### WORK TO BE COMPLETED
Copy out the listing in full, exactly as written, but not its pictures.
** start **
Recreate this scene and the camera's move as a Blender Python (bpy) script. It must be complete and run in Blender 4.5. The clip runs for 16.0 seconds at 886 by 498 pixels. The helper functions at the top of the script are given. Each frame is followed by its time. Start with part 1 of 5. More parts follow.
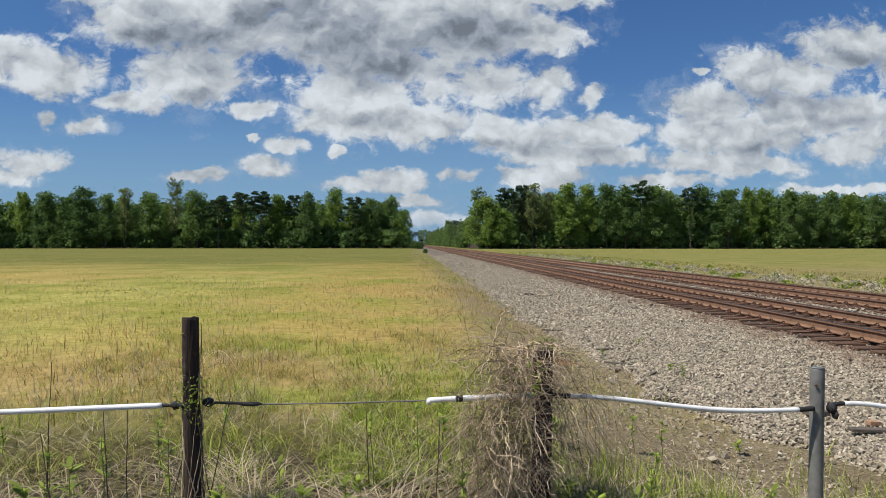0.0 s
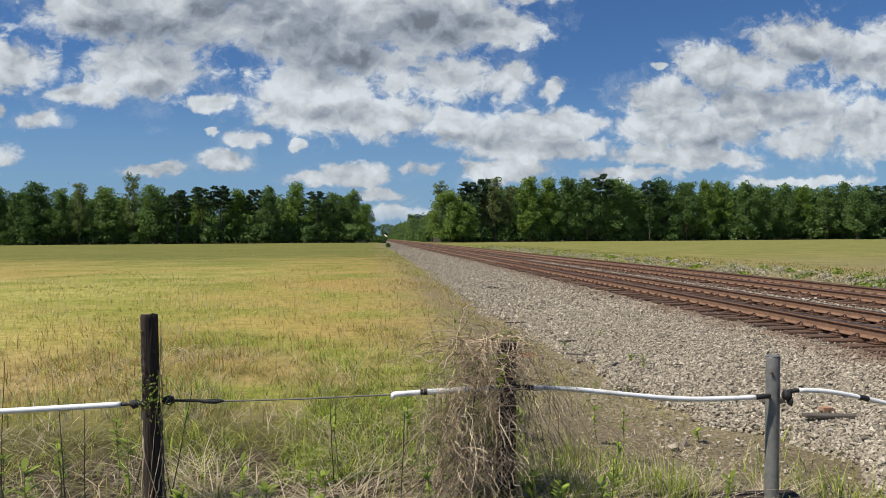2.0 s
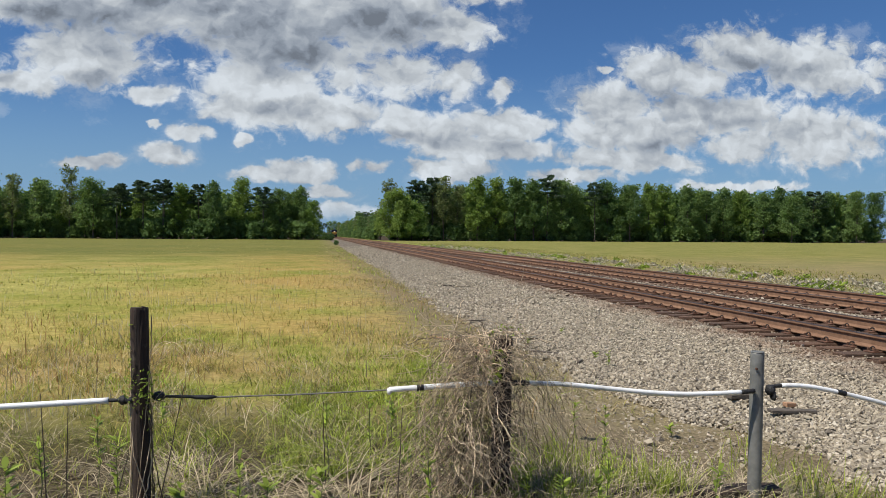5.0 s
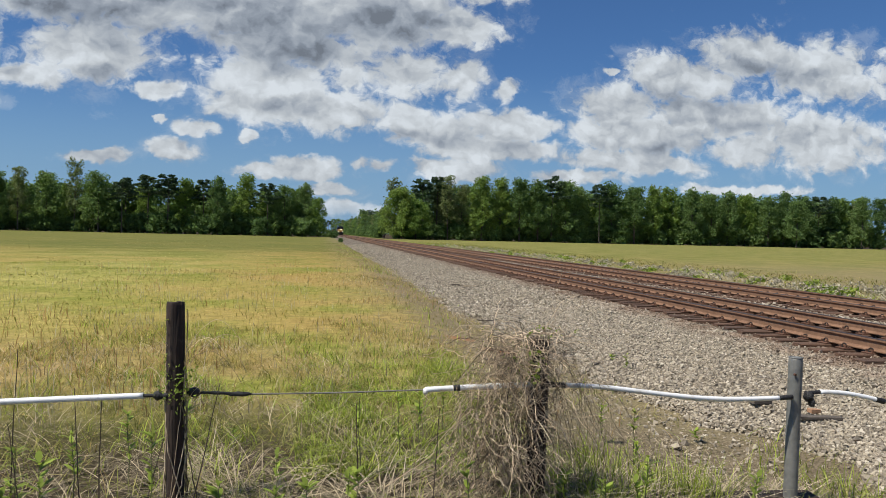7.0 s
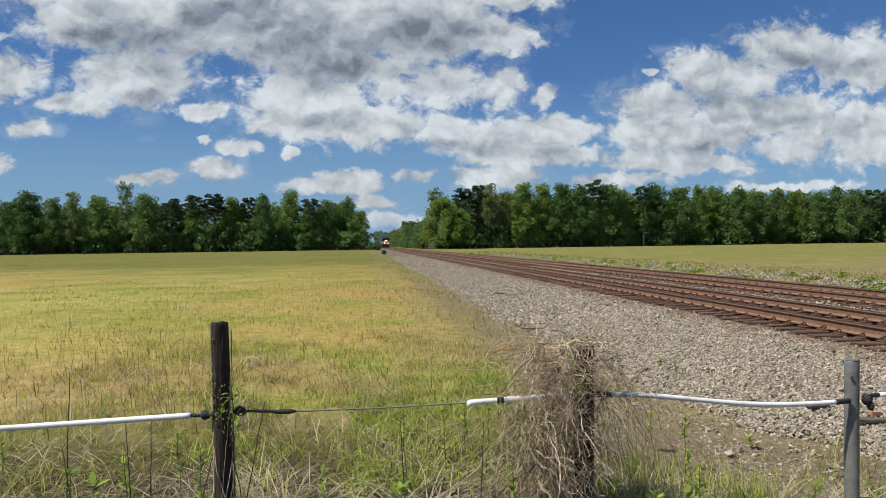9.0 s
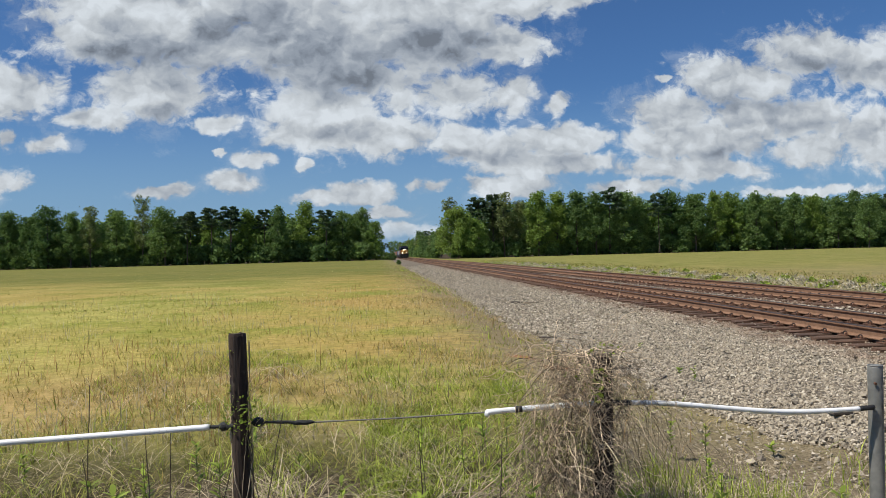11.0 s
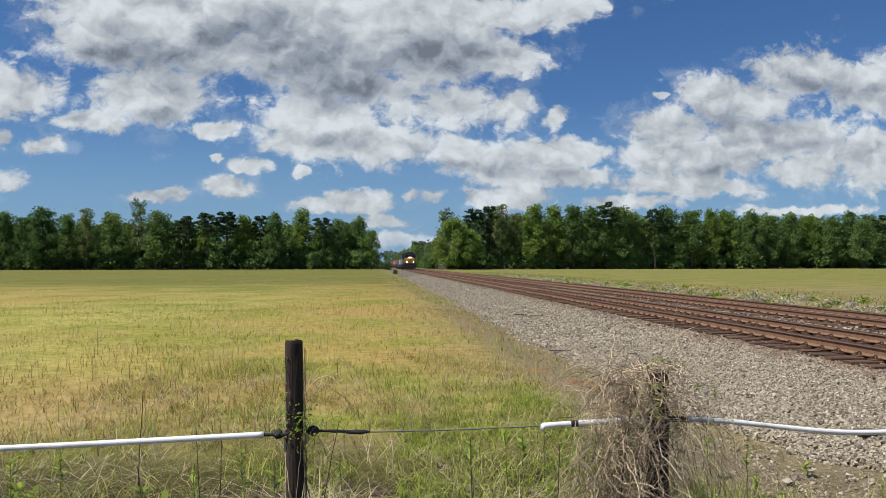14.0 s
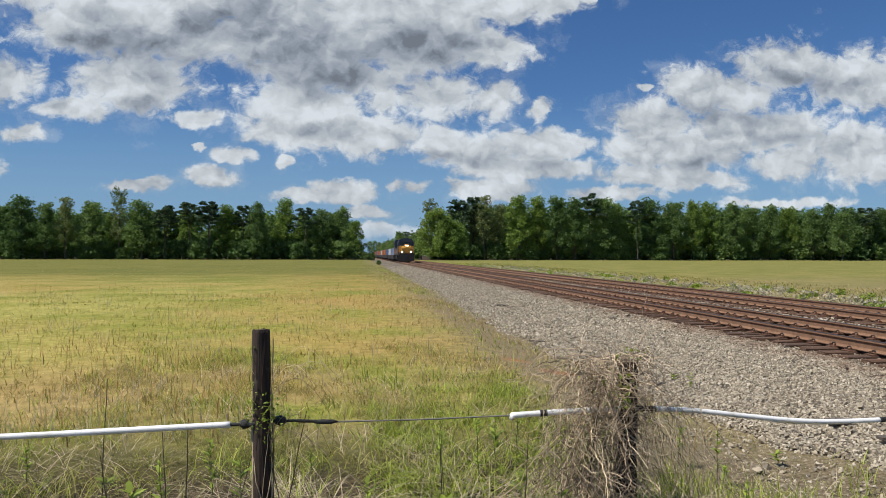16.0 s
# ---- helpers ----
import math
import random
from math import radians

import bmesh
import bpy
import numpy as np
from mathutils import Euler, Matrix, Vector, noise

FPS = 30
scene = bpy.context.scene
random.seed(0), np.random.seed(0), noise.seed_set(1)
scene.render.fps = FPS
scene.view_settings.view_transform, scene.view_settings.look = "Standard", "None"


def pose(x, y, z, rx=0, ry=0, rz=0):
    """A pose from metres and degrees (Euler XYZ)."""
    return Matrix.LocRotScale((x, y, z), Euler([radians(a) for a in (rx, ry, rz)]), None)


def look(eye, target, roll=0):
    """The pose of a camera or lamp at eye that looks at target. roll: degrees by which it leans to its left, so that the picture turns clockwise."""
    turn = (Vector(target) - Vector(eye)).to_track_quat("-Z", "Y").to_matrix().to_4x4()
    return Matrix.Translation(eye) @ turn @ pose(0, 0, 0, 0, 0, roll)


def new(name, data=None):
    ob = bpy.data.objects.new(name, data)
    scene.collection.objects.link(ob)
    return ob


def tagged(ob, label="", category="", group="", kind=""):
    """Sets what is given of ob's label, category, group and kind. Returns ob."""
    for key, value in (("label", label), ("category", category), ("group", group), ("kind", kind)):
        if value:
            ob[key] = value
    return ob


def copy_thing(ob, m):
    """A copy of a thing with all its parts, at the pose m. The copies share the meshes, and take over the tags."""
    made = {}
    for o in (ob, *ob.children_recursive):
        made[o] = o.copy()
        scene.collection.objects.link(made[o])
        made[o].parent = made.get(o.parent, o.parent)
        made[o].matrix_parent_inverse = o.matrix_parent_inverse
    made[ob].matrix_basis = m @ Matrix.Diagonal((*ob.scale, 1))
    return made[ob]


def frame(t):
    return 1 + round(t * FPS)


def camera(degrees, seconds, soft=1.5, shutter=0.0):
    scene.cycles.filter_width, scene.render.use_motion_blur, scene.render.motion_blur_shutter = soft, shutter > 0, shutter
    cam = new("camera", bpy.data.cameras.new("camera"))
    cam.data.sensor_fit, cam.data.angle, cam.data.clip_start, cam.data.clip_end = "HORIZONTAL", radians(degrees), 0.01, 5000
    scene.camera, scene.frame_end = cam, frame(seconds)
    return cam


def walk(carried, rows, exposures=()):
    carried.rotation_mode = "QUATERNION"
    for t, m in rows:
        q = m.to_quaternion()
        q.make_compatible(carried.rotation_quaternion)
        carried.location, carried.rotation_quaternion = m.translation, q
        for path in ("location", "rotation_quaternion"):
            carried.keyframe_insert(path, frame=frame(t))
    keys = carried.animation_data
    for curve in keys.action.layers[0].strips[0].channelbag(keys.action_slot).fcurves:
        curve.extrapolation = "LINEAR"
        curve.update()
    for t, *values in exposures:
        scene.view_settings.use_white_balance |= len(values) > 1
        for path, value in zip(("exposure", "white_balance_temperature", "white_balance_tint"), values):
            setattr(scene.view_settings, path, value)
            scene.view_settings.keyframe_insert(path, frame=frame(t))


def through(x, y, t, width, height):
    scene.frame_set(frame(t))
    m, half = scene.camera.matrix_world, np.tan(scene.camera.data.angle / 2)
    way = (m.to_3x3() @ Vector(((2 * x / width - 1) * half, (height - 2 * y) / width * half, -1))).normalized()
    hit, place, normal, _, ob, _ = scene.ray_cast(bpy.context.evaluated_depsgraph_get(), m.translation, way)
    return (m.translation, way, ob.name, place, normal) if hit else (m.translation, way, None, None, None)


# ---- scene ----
** end **
### REPLY
Recreate this scene and the camera's move as a Blender Python (bpy) script. It must be complete and run in Blender 4.5. The clip runs for 16.0 seconds at 886 by 498 pixels. The helper functions at the top of the script are given. Each frame is followed by its time. Start with part 1 of 5. More parts follow.
0.0 s
2.0 s
5.0 s
7.0 s
9.0 s
11.0 s
14.0 s
16.0 s
# ---- helpers ----
import math
import random
from math import radians

import bmesh
import bpy
import numpy as np
from mathutils import Euler, Matrix, Vector, noise

FPS = 30
scene = bpy.context.scene
random.seed(0), np.random.seed(0), noise.seed_set(1)
scene.render.fps = FPS
scene.view_settings.view_transform, scene.view_settings.look = "Standard", "None"


def pose(x, y, z, rx=0, ry=0, rz=0):
    """A pose from metres and degrees (Euler XYZ)."""
    return Matrix.LocRotScale((x, y, z), Euler([radians(a) for a in (rx, ry, rz)]), None)


def look(eye, target, roll=0):
    """The pose of a camera or lamp at eye that looks at target. roll: degrees by which it leans to its left, so that the picture turns clockwise."""
    turn = (Vector(target) - Vector(eye)).to_track_quat("-Z", "Y").to_matrix().to_4x4()
    return Matrix.Translation(eye) @ turn @ pose(0, 0, 0, 0, 0, roll)


def new(name, data=None):
    ob = bpy.data.objects.new(name, data)
    scene.collection.objects.link(ob)
    return ob


def tagged(ob, label="", category="", group="", kind=""):
    """Sets what is given of ob's label, category, group and kind. Returns ob."""
    for key, value in (("label", label), ("category", category), ("group", group), ("kind", kind)):
        if value:
            ob[key] = value
    return ob


def copy_thing(ob, m):
    """A copy of a thing with all its parts, at the pose m. The copies share the meshes, and take over the tags."""
    made = {}
    for o in (ob, *ob.children_recursive):
        made[o] = o.copy()
        scene.collection.objects.link(made[o])
        made[o].parent = made.get(o.parent, o.parent)
        made[o].matrix_parent_inverse = o.matrix_parent_inverse
    made[ob].matrix_basis = m @ Matrix.Diagonal((*ob.scale, 1))
    return made[ob]


def frame(t):
    return 1 + round(t * FPS)


def camera(degrees, seconds, soft=1.5, shutter=0.0):
    scene.cycles.filter_width, scene.render.use_motion_blur, scene.render.motion_blur_shutter = soft, shutter > 0, shutter
    cam = new("camera", bpy.data.cameras.new("camera"))
    cam.data.sensor_fit, cam.data.angle, cam.data.clip_start, cam.data.clip_end = "HORIZONTAL", radians(degrees), 0.01, 5000
    scene.camera, scene.frame_end = cam, frame(seconds)
    return cam


def walk(carried, rows, exposures=()):
    carried.rotation_mode = "QUATERNION"
    for t, m in rows:
        q = m.to_quaternion()
        q.make_compatible(carried.rotation_quaternion)
        carried.location, carried.rotation_quaternion = m.translation, q
        for path in ("location", "rotation_quaternion"):
            carried.keyframe_insert(path, frame=frame(t))
    keys = carried.animation_data
    for curve in keys.action.layers[0].strips[0].channelbag(keys.action_slot).fcurves:
        curve.extrapolation = "LINEAR"
        curve.update()
    for t, *values in exposures:
        scene.view_settings.use_white_balance |= len(values) > 1
        for path, value in zip(("exposure", "white_balance_temperature", "white_balance_tint"), values):
            setattr(scene.view_settings, path, value)
            scene.view_settings.keyframe_insert(path, frame=frame(t))


def through(x, y, t, width, height):
    scene.frame_set(frame(t))
    m, half = scene.camera.matrix_world, np.tan(scene.camera.data.angle / 2)
    way = (m.to_3x3() @ Vector(((2 * x / width - 1) * half, (height - 2 * y) / width * half, -1))).normalized()
    hit, place, normal, _, ob, _ = scene.ray_cast(bpy.context.evaluated_depsgraph_get(), m.translation, way)
    return (m.translation, way, ob.name, place, normal) if hit else (m.translation, way, None, None, None)


# ---- scene ----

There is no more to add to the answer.